--- GOAL ---
Write out each line word for word. Drop pictures.
-- Begin --
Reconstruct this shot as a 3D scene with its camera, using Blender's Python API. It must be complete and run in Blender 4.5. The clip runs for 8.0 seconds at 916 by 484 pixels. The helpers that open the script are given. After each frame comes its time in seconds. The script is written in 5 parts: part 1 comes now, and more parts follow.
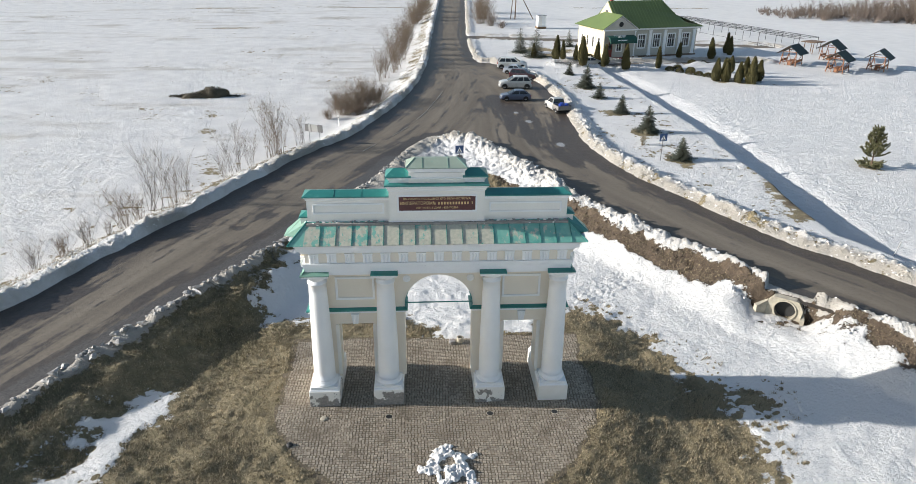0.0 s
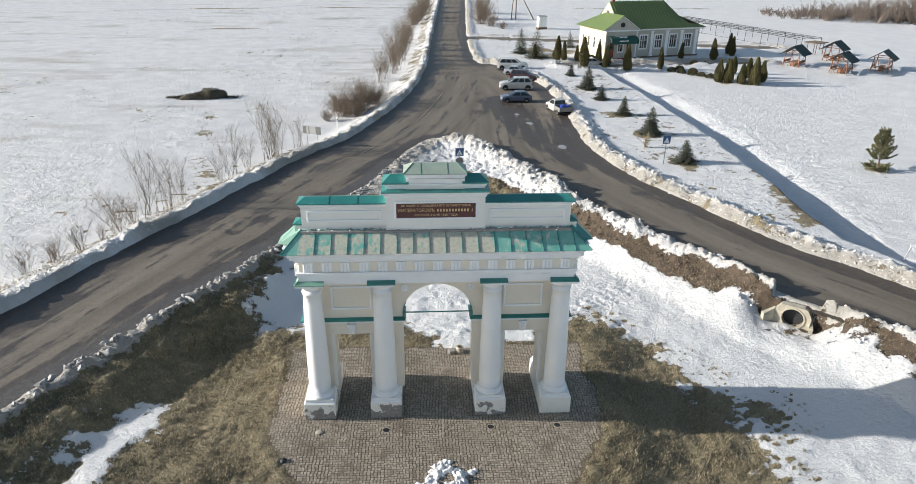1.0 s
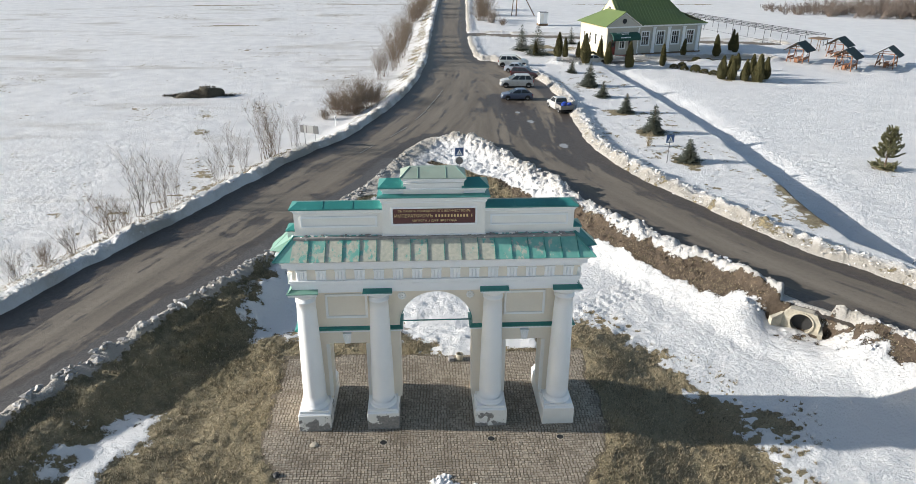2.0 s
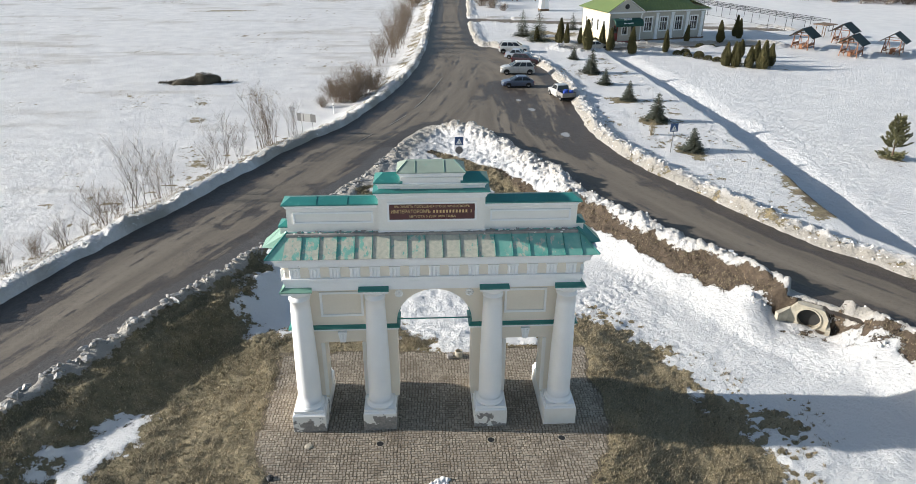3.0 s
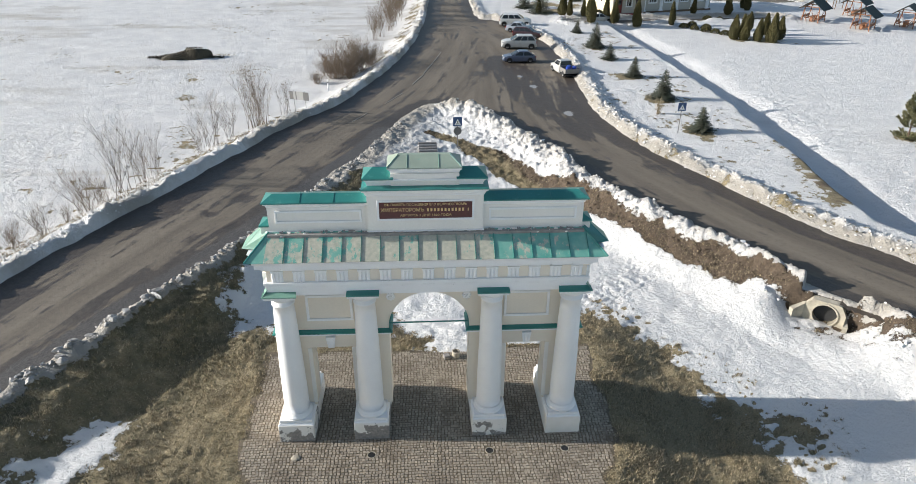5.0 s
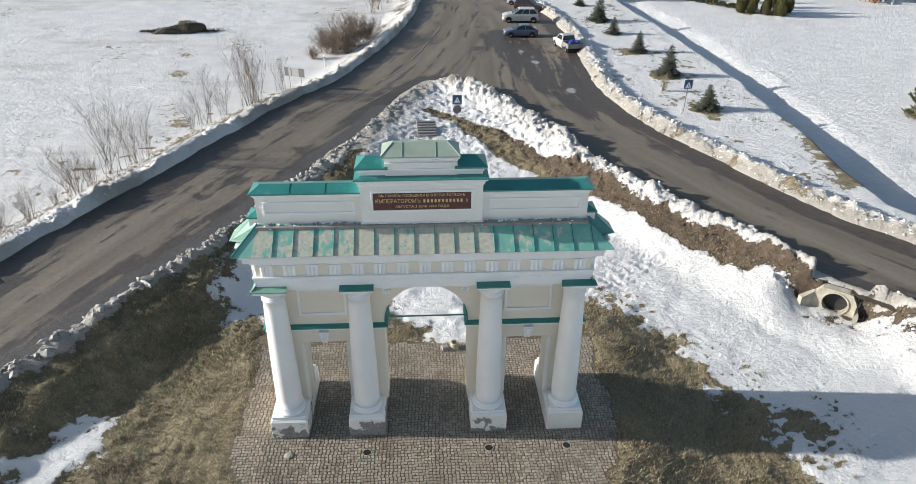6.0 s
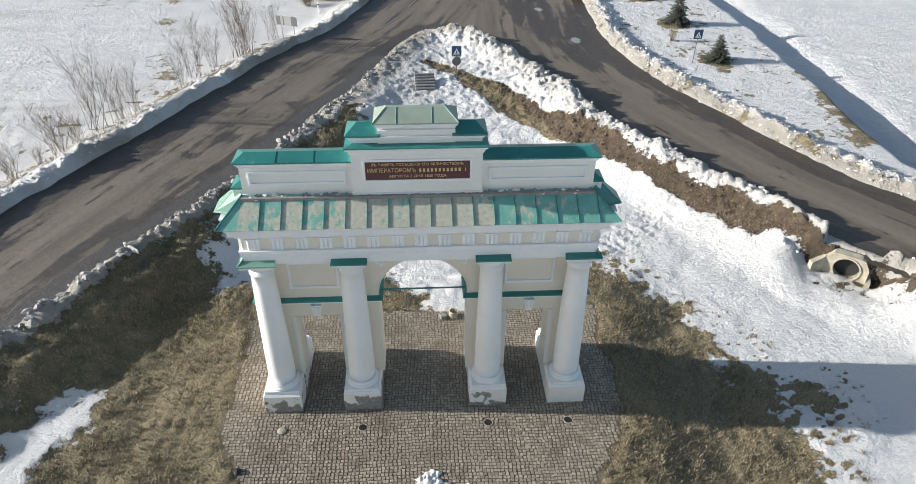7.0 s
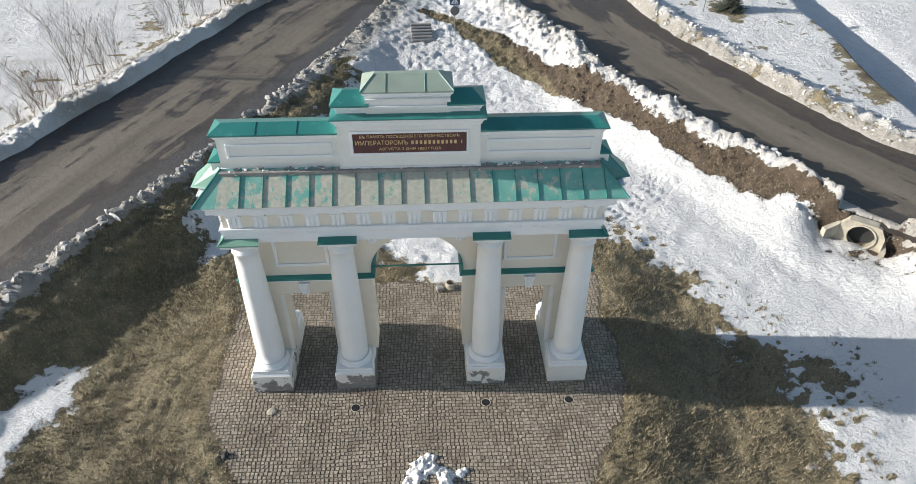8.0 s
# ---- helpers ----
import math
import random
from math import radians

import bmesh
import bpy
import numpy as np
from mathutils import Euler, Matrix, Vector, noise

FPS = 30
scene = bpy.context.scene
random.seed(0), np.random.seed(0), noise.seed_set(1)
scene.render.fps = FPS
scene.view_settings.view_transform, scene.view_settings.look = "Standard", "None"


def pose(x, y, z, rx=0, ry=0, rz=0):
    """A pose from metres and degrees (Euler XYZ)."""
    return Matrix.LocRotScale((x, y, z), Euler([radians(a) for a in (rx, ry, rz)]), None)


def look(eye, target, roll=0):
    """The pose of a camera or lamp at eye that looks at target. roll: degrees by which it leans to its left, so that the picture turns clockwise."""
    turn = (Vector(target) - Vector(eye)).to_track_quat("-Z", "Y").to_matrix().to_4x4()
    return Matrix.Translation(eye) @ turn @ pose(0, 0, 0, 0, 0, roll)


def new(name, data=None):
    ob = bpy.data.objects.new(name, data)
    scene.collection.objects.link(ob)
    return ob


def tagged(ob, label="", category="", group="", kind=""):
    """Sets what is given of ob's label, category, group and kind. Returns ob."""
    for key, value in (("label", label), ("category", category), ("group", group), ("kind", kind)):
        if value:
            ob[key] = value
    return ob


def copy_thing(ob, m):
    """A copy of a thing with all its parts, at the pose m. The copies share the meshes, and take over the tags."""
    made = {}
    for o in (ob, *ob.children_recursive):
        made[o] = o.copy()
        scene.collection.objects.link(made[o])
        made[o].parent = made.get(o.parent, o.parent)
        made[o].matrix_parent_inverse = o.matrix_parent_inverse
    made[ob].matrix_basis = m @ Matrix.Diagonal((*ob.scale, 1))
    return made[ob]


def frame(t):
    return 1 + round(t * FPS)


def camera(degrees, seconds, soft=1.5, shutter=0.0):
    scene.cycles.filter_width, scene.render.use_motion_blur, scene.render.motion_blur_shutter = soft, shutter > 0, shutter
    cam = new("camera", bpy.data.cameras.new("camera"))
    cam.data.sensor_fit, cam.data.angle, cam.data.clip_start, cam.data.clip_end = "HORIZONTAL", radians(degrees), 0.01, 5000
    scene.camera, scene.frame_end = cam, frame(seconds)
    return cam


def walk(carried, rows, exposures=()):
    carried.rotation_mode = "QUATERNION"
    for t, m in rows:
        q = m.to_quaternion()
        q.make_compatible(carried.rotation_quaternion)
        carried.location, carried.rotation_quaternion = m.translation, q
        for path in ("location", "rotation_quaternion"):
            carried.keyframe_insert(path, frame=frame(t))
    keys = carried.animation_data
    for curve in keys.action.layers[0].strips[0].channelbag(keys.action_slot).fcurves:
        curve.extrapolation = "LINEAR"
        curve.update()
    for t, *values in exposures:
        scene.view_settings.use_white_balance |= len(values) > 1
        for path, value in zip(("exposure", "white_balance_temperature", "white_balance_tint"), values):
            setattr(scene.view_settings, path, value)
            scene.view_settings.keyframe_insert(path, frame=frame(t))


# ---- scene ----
cam = camera(68.7, 8.0, 0.75)
PATH = [
    (0, (-0.769, -1.049, 20.487), (-0.66, 0.771, 19.666), 0.5),
    (0.5, (-0.744, -0.556, 20.437), (-0.635, 1.265, 19.617), 0.4),
    (1, (-0.676, 0.003, 20.383), (-0.568, 1.824, 19.563), 0.5),
    (1.5, (-0.606, 0.568, 20.354), (-0.499, 2.389, 19.533), 0.4),
    (3, (-0.426, 2.168, 20.29), (-0.322, 3.968, 19.424), 0.4),
    (3.5, (-0.356, 2.677, 20.301), (-0.254, 4.468, 19.416), 0.4),
    (4, (-0.28, 3.241, 20.317), (-0.178, 5.023, 19.413), 0.4),
    (4.5, (-0.214, 3.854, 20.303), (-0.112, 5.626, 19.381), 0.4),
    (6, (0.017, 5.847, 20.324), (0.115, 7.572, 19.317), 0.4),
    (6.5, (0.081, 6.592, 20.316), (0.177, 8.277, 19.243), 0.4),
    (7, (0.182, 7.388, 20.312), (0.275, 9.03, 19.175), 0.4),
    (7.5, (0.292, 8.242, 20.291), (0.382, 9.839, 19.09), 0.4),
    (8, (0.413, 9.141, 20.214), (0.501, 10.69, 18.951), 0.4),
]
walk(cam, [(t, look(eye, target, roll)) for t, eye, target, roll in PATH])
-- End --
--- FINAL ANSWER ---
Reconstruct this shot as a 3D scene with its camera, using Blender's Python API. It must be complete and run in Blender 4.5. The clip runs for 8.0 seconds at 916 by 484 pixels. The helpers that open the script are given. After each frame comes its time in seconds. The script is written in 5 parts: part 1 comes now, and more parts follow.
0.0 s
1.0 s
2.0 s
3.0 s
5.0 s
6.0 s
7.0 s
8.0 s
# ---- helpers ----
import math
import random
from math import radians

import bmesh
import bpy
import numpy as np
from mathutils import Euler, Matrix, Vector, noise

FPS = 30
scene = bpy.context.scene
random.seed(0), np.random.seed(0), noise.seed_set(1)
scene.render.fps = FPS
scene.view_settings.view_transform, scene.view_settings.look = "Standard", "None"


def pose(x, y, z, rx=0, ry=0, rz=0):
    """A pose from metres and degrees (Euler XYZ)."""
    return Matrix.LocRotScale((x, y, z), Euler([radians(a) for a in (rx, ry, rz)]), None)


def look(eye, target, roll=0):
    """The pose of a camera or lamp at eye that looks at target. roll: degrees by which it leans to its left, so that the picture turns clockwise."""
    turn = (Vector(target) - Vector(eye)).to_track_quat("-Z", "Y").to_matrix().to_4x4()
    return Matrix.Translation(eye) @ turn @ pose(0, 0, 0, 0, 0, roll)


def new(name, data=None):
    ob = bpy.data.objects.new(name, data)
    scene.collection.objects.link(ob)
    return ob


def tagged(ob, label="", category="", group="", kind=""):
    """Sets what is given of ob's label, category, group and kind. Returns ob."""
    for key, value in (("label", label), ("category", category), ("group", group), ("kind", kind)):
        if value:
            ob[key] = value
    return ob


def copy_thing(ob, m):
    """A copy of a thing with all its parts, at the pose m. The copies share the meshes, and take over the tags."""
    made = {}
    for o in (ob, *ob.children_recursive):
        made[o] = o.copy()
        scene.collection.objects.link(made[o])
        made[o].parent = made.get(o.parent, o.parent)
        made[o].matrix_parent_inverse = o.matrix_parent_inverse
    made[ob].matrix_basis = m @ Matrix.Diagonal((*ob.scale, 1))
    return made[ob]


def frame(t):
    return 1 + round(t * FPS)


def camera(degrees, seconds, soft=1.5, shutter=0.0):
    scene.cycles.filter_width, scene.render.use_motion_blur, scene.render.motion_blur_shutter = soft, shutter > 0, shutter
    cam = new("camera", bpy.data.cameras.new("camera"))
    cam.data.sensor_fit, cam.data.angle, cam.data.clip_start, cam.data.clip_end = "HORIZONTAL", radians(degrees), 0.01, 5000
    scene.camera, scene.frame_end = cam, frame(seconds)
    return cam


def walk(carried, rows, exposures=()):
    carried.rotation_mode = "QUATERNION"
    for t, m in rows:
        q = m.to_quaternion()
        q.make_compatible(carried.rotation_quaternion)
        carried.location, carried.rotation_quaternion = m.translation, q
        for path in ("location", "rotation_quaternion"):
            carried.keyframe_insert(path, frame=frame(t))
    keys = carried.animation_data
    for curve in keys.action.layers[0].strips[0].channelbag(keys.action_slot).fcurves:
        curve.extrapolation = "LINEAR"
        curve.update()
    for t, *values in exposures:
        scene.view_settings.use_white_balance |= len(values) > 1
        for path, value in zip(("exposure", "white_balance_temperature", "white_balance_tint"), values):
            setattr(scene.view_settings, path, value)
            scene.view_settings.keyframe_insert(path, frame=frame(t))


# ---- scene ----
cam = camera(68.7, 8.0, 0.75)
PATH = [
    (0, (-0.769, -1.049, 20.487), (-0.66, 0.771, 19.666), 0.5),
    (0.5, (-0.744, -0.556, 20.437), (-0.635, 1.265, 19.617), 0.4),
    (1, (-0.676, 0.003, 20.383), (-0.568, 1.824, 19.563), 0.5),
    (1.5, (-0.606, 0.568, 20.354), (-0.499, 2.389, 19.533), 0.4),
    (3, (-0.426, 2.168, 20.29), (-0.322, 3.968, 19.424), 0.4),
    (3.5, (-0.356, 2.677, 20.301), (-0.254, 4.468, 19.416), 0.4),
    (4, (-0.28, 3.241, 20.317), (-0.178, 5.023, 19.413), 0.4),
    (4.5, (-0.214, 3.854, 20.303), (-0.112, 5.626, 19.381), 0.4),
    (6, (0.017, 5.847, 20.324), (0.115, 7.572, 19.317), 0.4),
    (6.5, (0.081, 6.592, 20.316), (0.177, 8.277, 19.243), 0.4),
    (7, (0.182, 7.388, 20.312), (0.275, 9.03, 19.175), 0.4),
    (7.5, (0.292, 8.242, 20.291), (0.382, 9.839, 19.09), 0.4),
    (8, (0.413, 9.141, 20.214), (0.501, 10.69, 18.951), 0.4),
]
walk(cam, [(t, look(eye, target, roll)) for t, eye, target, roll in PATH])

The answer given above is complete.